Abstract

In 1984, inspired by Penrose’s successful twistor program, LeBrun constructed a CR-twistor space over an arbitrary conformal Riemannian 3-manifold and proved that the CR-structure is formally integrable. This twistor construction has been generalized by Rossi in 1985 for m-dimensional Riemannian manifolds endowed with a (m-1)fold vector cross product (VCP). In 2011 Verbitsky generalized LeBrun’s construction of twistor-spaces to 7-manifolds endowed with a G_2-structure. In my talk I shall report on my joint work with Domenico Fiorenza (arXiv:2203.04233) on a unification and generalization of LeBrun’s, Rossi’s and Verbitsky’s construction to the case where a Riemannian manifold (M, g) has a VCP structure.
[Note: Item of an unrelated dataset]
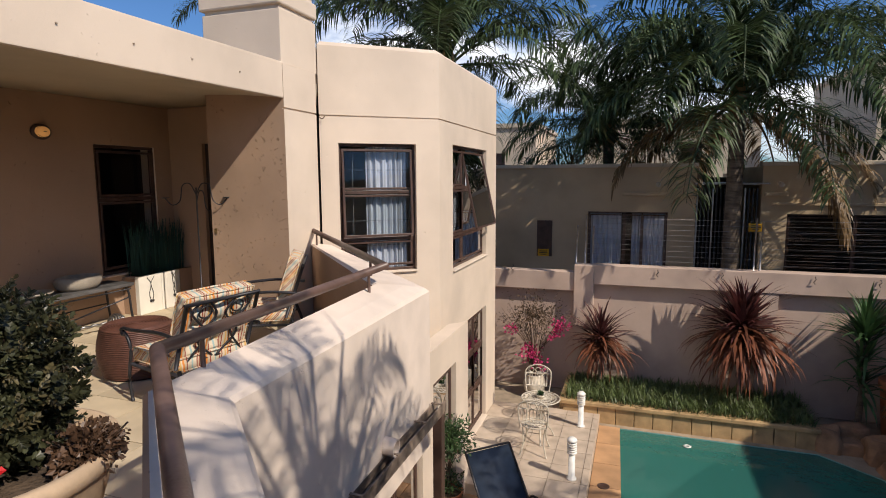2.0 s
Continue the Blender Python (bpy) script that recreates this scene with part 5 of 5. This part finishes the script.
# dish
sd = root("satellite_dish", "grey satellite dish on the neighbouring roof", "dish", look((6.64, 14.6, 2.12), (4.0, 6.0, 4.0)) )
part("dish", lathe(bmesh.new(), [(0.0, 0.06), (0.2, 0.04), (0.34, 0.0), (0.42, -0.045), (0.43, -0.05), (0.34, -0.01), (0.2, 0.03), (0.0, 0.05)], 30), FAR_WALL, sd, smooth=True)
part("arm", tube(bmesh.new(), [(0, -0.4, -0.04), (0, -0.1, -0.42)], 0.012, 6), IRON, sd)
part("feed", boxes((-0.03, 0.03, -0.13, -0.07, -0.50, -0.42)), IRON, sd)
part("mast", tube(bmesh.new(), [(0, 0, 0.06), (0, -0.35, 0.35)], 0.03, 8), IRON, sd)

# far houses
for x0, x1, y0, y1, z1, wins in ((-2.5, 5.5, 30, 38, 4.3, ((2.0, 2.7),)), (9.0, 19.0, 27, 36, 6.2, ((10.2, 2.4), (14, 2.4))), (-14, -4.5, 27, 34, 4.0, ((-7, 2.2),)), (22, 34, 34, 44, 6.0, ((25, 3),)), (-40, -20, 40, 50, 4.5, ((-28, 2.5),))):
    f = root("far_house", "pale plastered flat-roofed house in the distance", "house")
    hs_ = [(wx - x0, wx - x0 + 1.0, wz - 0.5, wz + 0.6) for wx, wz in wins]
    bm = wall_run(bmesh.new(), (x0, y0), (x1, y0), (x0, y0 + 0.3), (x1, y0 + 0.3), ZY, z1, hs_)
    box(bm, x0, x0 + 0.3, y0 + 0.3, y1, ZY, z1)
    box(bm, x1 - 0.3, x1, y0 + 0.3, y1, ZY, z1)
    part("wall", bm, FAR_WALL, f)
    part("roof", boxes((x0 - 0.1, x1 + 0.1, y0 - 0.1, y1, z1, z1 + 0.2)), FAR_WALL, f)
    for wx, wz in wins:
        part("window", boxes((wx, wx + 1.0, y0 + 0.15, y0 + 0.2, wz - 0.5, wz + 0.6)), BROWN, f)
# added block, no known house: it keeps the sun off the pool side
es = root("side_house", "added plain house block beyond the side wall that shades the pool", "house", kind="structure")
part("wall", boxes((8.3, 8.6, -9.0, 12.5, ZY, 3.4), (8.6, 14, 12.2, 12.5, ZY, 3.4)), NEIGHBOUR, es)
part("roof", boxes((8.25, 14, -9.0, 12.5, 3.4, 3.55)), FAR_WALL, es)


# ---- palms ----
PALM = leaf_mat("palm_green", (0.070, 0.105, 0.042), var=0.5)
PALM_DRY = leaf_mat("palm_dry", (0.20, 0.125, 0.055), var=0.4)


def frond_mesh(name, L, el, droop, seed, mat, pairs=85):
    rr = random.Random(seed)
    vs, fs = [], []
    q = Vector((0, 0, 0))
    ang = radians(el)
    steps = 28
    pts = []
    for s in range(steps + 1):
        pts.append((q.copy(), ang))
        q = q + Vector((math.cos(ang), 0, math.sin(ang))) * (L / steps)
        ang -= droop / steps * (0.35 + 1.3 * s / steps)
    # stem
    for s in range(steps):
        (a, _), (b, _) = pts[s], pts[s + 1]
        w0, w1 = 0.035 * (1 - s / steps) + 0.004, 0.035 * (1 - (s + 1) / steps) + 0.004
        k = len(vs)
        vs += [a + Vector((0, w0, 0)), a + Vector((0, 0, w0)), a - Vector((0, w0, 0)), b + Vector((0, w1, 0)), b + Vector((0, 0, w1)), b - Vector((0, w1, 0))]
        fs += [(k, k + 1, k + 4, k + 3), (k + 1, k + 2, k + 5, k + 4), (k + 2, k, k + 3, k + 5)]
    for i in range(pairs):
        f = 0.14 + 0.86 * i / pairs
        s = min(steps - 1, int(f * steps))
        p, an = pts[s]
        p = p.lerp(pts[s + 1][0], f * steps - s)
        dirv = Vector((math.cos(an), 0, math.sin(an)))
        ll = L * 0.20 * (math.sin(math.pi * (0.12 + 0.80 * f)) ** 0.6) * rr.uniform(0.8, 1.15)
        for sg in (-1, 1):
            lift = rr.uniform(-0.25, 0.75)
            d = (Vector((0, sg, 0)) * rr.uniform(0.75, 1.0) + dirv * rr.uniform(0.5, 0.9) + Vector((0, 0, lift))).normalized()
            w = 0.014 * L / 3
            side = d.cross(Vector((rr.uniform(-0.4, 0.4), rr.uniform(-0.4, 0.4), 1))).normalized()
            k = len(vs)
            m1 = p + d * ll * 0.45
            d2 = (d + Vector((0, 0, -0.75))).normalized()
            m2 = m1 + d2 * ll * 0.35
            d3 = (d2 + Vector((0, 0, -0.9))).normalized()
            tip = m2 + d3 * ll * 0.3
            vs += [p + side * w * 0.5, p - side * w * 0.5, m1 + side * w, m1 - side * w, m2 + side * w * 0.8, m2 - side * w * 0.8, tip]
            fs += [(k, k + 1, k + 3, k + 2), (k + 2, k + 3, k + 5, k + 4), (k + 4, k + 5, k + 6)]
    me = bpy.data.meshes.new(name)
    me.from_pydata(vs, [], fs)
    me.materials.append(mat)
    return me


FRONDS = {}
for i, (el, dr) in enumerate(((78, 1.9), (60, 2.1), (42, 2.0), (22, 1.7), (0, 1.4))):
    FRONDS[i] = [frond_mesh("frond", 3.2, el, dr, 200 + 3 * i + j, PALM) for j in range(2)]
FRONDS["dry"] = [frond_mesh("frond", 3.0, -10, 1.3, 240, PALM_DRY, 70), frond_mesh("frond", 3.0, -35, 0.9, 241, PALM_DRY, 70)]


def palm(x, y, zc, size, seed, label, counts=(6, 9, 9, 8, 6), dry=4, lean=(0, 0)):
    rr = random.Random(seed)
    p = root("palm_tree", label, "palm tree", pose(x, y, ZY))
    h = zc - ZY
    bm = bmesh.new()
    tube(bm, [(lean[0] * (k / 14 - 1), lean[1] * (k / 14 - 1), h * k / 14) for k in range(15)], 0.19, 14, 0.15)
    for k in range(int(h / 0.16)):
        f = k * 0.16 / h
        rr_ = 0.19 - 0.04 * f + 0.006
        tube(bm, [(lean[0] * (f - 1), lean[1] * (f - 1), f * h), (lean[0] * (f - 1), lean[1] * (f - 1), f * h + 0.02)], rr_, 14)
    part("trunk", bm, TRUNK, p)
    part("crown_shaft", lathe(bmesh.new(), [(0.15, -0.25), (0.22, 0.0), (0.17, 0.35), (0.06, 0.7), (0.0, 0.72)], 14, (0, 0, h)), PALM_DRY, p, smooth=True)
    for lvl, n in enumerate(counts):
        for i in range(n):
            ob = new("frond", FRONDS[lvl][rr.randrange(2)])
            ob.parent = p
            ob.matrix_basis = Matrix.Translation((0, 0, h + 0.35 - 0.08 * lvl)) @ Matrix.Rotation(2 * math.pi * (i + rr.uniform(-0.3, 0.3)) / n + lvl, 4, "Z") @ Matrix.Rotation(rr.uniform(-0.12, 0.12), 4, "Y") @ Matrix.Scale(size * rr.uniform(0.88, 1.12), 4)
    for i in range(dry):
        ob = new("frond", FRONDS["dry"][i % 2])
        ob.parent = p
        ob.matrix_basis = Matrix.Translation((0, 0, h)) @ Matrix.Rotation(rr.uniform(0, 6.28), 4, "Z") @ Matrix.Scale(size * rr.uniform(0.8, 1.0), 4)
    return p


palm(2.12, 13.5, 3.15, 1.28, 1, "tall feather palm with arching fronds behind the garden wall", dry=9, counts=(7, 11, 12, 9, 5))
palm(-4.3, 13.2, 4.15, 1.32, 2, "tall feather palm rising behind the bay", dry=1, counts=(7, 8, 6, 4, 3))
palm(-15.4, 21.0, 8.2, 1.3, 3, "distant feather palm beyond the roof", dry=1, counts=(3, 4, 4, 3, 0))
palm(-0.7, 17.2, 2.8, 1.15, 4, "feather palm behind the neighbouring house", counts=(5, 8, 9, 9, 7), dry=5)
palm(8.6, 15.3, 3.9, 1.3, 5, "feather palm with brown hanging fronds behind the side wall", counts=(3, 5, 6, 6, 4), dry=8)
spiky("yucca", "tall spiky yucca whose long leaves shade the parapet", pose(2.05, 0.72, ZY), 5.25, 1.45, 62, 0, 141, mat=YUCCA, width=0.034)
palm(2.75, 0.28, 3.4, 0.56, 6, "small feather palm whose fronds shade the parapet", counts=(3, 2, 1, 0, 0), dry=0)
# two unseen palms, added for the shade they throw on pool and paving
palm(6.3, 2.7, 3.7, 0.80, 7, "unseen feather palm added to shade the pool and paving", counts=(1, 3, 3, 2, 1), dry=0)
palm(7.9, 2.0, 2.2, 0.80, 9, "unseen broad feather palm added beyond the side wall to shade the pool", counts=(5, 9, 9, 8, 5), dry=3)
palm(10.5, 20.5, 4.2, 1.2, 8, "distant feather palm between the houses", dry=2)

# ---- pieces of floors, last ----
def tiles(parent, poly, x0, x1, y0, y1, sx, sy, z, mat, name="tile", thick=0.012, gap=0.004, skip=None, ang=0.0):
    cache = {}
    nx, ny = int(math.ceil((x1 - x0) / sx)), int(math.ceil((y1 - y0) / sy))
    edges = list(zip(poly, poly[1:] + poly[:1]))
    for i in range(nx):
        for j in range(ny):
            a, b = x0 + i * sx, y0 + j * sy
            q = [(a + gap, b + gap), (a + sx - gap, b + gap), (a + sx - gap, b + sy - gap), (a + gap, b + sy - gap)]
            full = True
            for e in edges:
                r = clip(q, *e)
                full &= r == q
                q = r
                if len(q) < 3:
                    break
            if len(q) < 3 or (skip and skip(a + sx / 2, b + sy / 2)):
                continue
            cx, cy = a, b
            key = "full" if full and len(q) == 4 else None
            if key not in cache or key is None:
                bm = prism(bmesh.new(), [(p[0] - cx, p[1] - cy) for p in q], z - thick, z)
                me = bpy.data.meshes.new(name)
                bm.to_mesh(me)
                bm.free()
                me.materials.append(mat)
                cache[key] = me
            ob = new(name, cache[key])
            ob.location = (cx, cy, 0)
            ob.parent = parent


tiles(flo, [(XW, -3.2), (-1.65, -3.2), (-1.60, 3.42), (-3.40, 5.46), (-4.0, YN), (XW, YN)], XW, -1.60, -3.2, YN, 0.50, 0.50, 0.0, TILE)
tiles(flo, [(-1.65, -3.2), (1.1, -3.2), (1.1, -0.10), (-0.10, -0.10), (-1.55, 1.26), (-1.65, 1.26)], XW + 8 * 0.5, 1.1, -3.2, 1.6, 0.50, 0.50, 0.0, TILE, skip=lambda x, y: x < -1.7)
tiles(pat, [(-2.25, 6.78), (-0.36, 6.78), (-0.36, 9.72), (-2.25, 9.72)], -2.25, -0.36, 6.78, 9.72, 0.45, 0.45, ZP, PATIO)
part("edge_tile", boxes((-2.25, -0.36, 6.768, 6.78, ZY, ZP - 0.001), (-0.36, -0.348, 6.768, 9.72, ZY, ZP - 0.001)), PATIO, pat)
tiles(gr, [(-2.2, 2.0), (0.67, 2.0), (0.61, 6.45), (0.10, 6.84), (-2.2, 6.84)], -2.2, 0.7, 2.0, 6.84, 0.46, 0.44, ZY, PAVER, "paver")
tiles(gr, [(-0.345, 6.84), (0.10, 6.84), (0.0, 9.58), (-0.345, 9.58)], -0.345, 0.11, 6.84, 9.58, 0.46, 0.685, ZY, PAVER, "paver")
I shall explain how to express the formal integrability of the CR-structure in terms of a torsion tensor on the twistor space, which is a Grassmanian bundle over (M, g). If the VCP structure on (M,g) is generated by a G_2- or Spin(7)-structure, then the vertical component of the torsion tensor vanishes if and only if (M, g) has constant curvature, and the horizontal component vanishes if and only if (M,g) is a torsion-free G_2 or Spin(7)-manifold. Finally I shall discuss some open problems.